Accounting for FFPs has been subject to increasing scrutiny over time. In the last few years airlines have reduced seating capacity due to high fuel prices and weak demand during the global economic recession. This has caused flights to be more full and has increased the chance that, for any given seat, a passenger flying on redeemed frequent flyer miles could displace a fare-paying passenger. As a result, fewer and fewer seats have been made available for miles redemption.

Most airlines reporting under IFRS have been required to use the Deferred Revenue (fair value) Method of accounting since July 2008. Reporting FFP liabilities under fair value however, has resulted in some airlines’ FFP liabilities increasing dramatically. For example, when Delta Air Lines chose to revalue its FFP under the Deferred Revenue Method following its Chapter 11 reorganization and subsequent fresh start accounting, its FFP liability increased from $412 million to $2.4 billion, representing more than 40% of the total liabilities of the company.

Alternative Rewards

The reduction of the seat availability offered for miles redemption, coupled with a drastic increase in the FFP liability, has pushed the airlines to find ways to redeem the miles outside the traditional flying offer. Airlines have changed their FFP program to create Instant Redemption option called Cash Rewards. This option effectively creates a second account, or an account within an account, for FFP members to redeem instantly at air miles sponsors. The problem is that FFP members are only able to instantly redeem at air miles sponsors, which are few.
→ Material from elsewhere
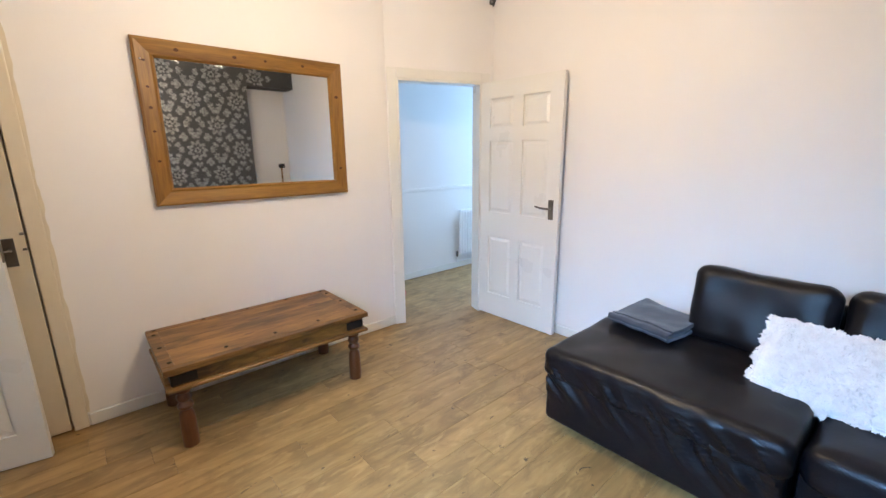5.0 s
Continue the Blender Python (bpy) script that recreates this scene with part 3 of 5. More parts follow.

In most of the programs, the FFP members can collect items like catalog merchandise, gift cards for movie theaters, stores, and restaurants. The member goes online and transfers miles between their ‘Mileage Account’ and their ‘Cash Account’, then selects the goods or gift card they like. The operation is cumbersome, and cards or merchandises are sent by post. Most of the FFP members have reported very bad customer experiences, complaining about the lack of redemption choice and poor fulfillment.

The Ogloba Solution

In 2012, Ogloba interfaced some air miles programs with a webservice API to allow the FFP members to redeem on demand without the need to issue a gift card or ship any merchandise. Here’s how it works. A large retailer signs a B2B contract with an airline company. The air miles platform is interfaced with the gift card platform of the retailer operated by Ogloba. When a Cash Account is created, the FFP PAN number is sent to the Gift Card Platform and recognized as a gift card PAN in the database. Sometimes, an alias method is used. Each time an FFP member decides to accrue his Cash Account, a message is sent to the Gift Card platform in real time to reload the gift card’s account. At the store, the FFP cards are swiped at the till by the cashier and identified by the cash register solution as a gift card. FFP members reported that their customer experience is simply great, and the redemption is as big as the retailer’s offering.

The retailers and the airlines have reported to Ogloba that the solution offers many advantages: reduction of liabilities for airlines and cheaper costs of redemption, better instant rewards and more choice to redeem, joint marketing efforts between large market players, and substantial sales and average basket increase for the retailer.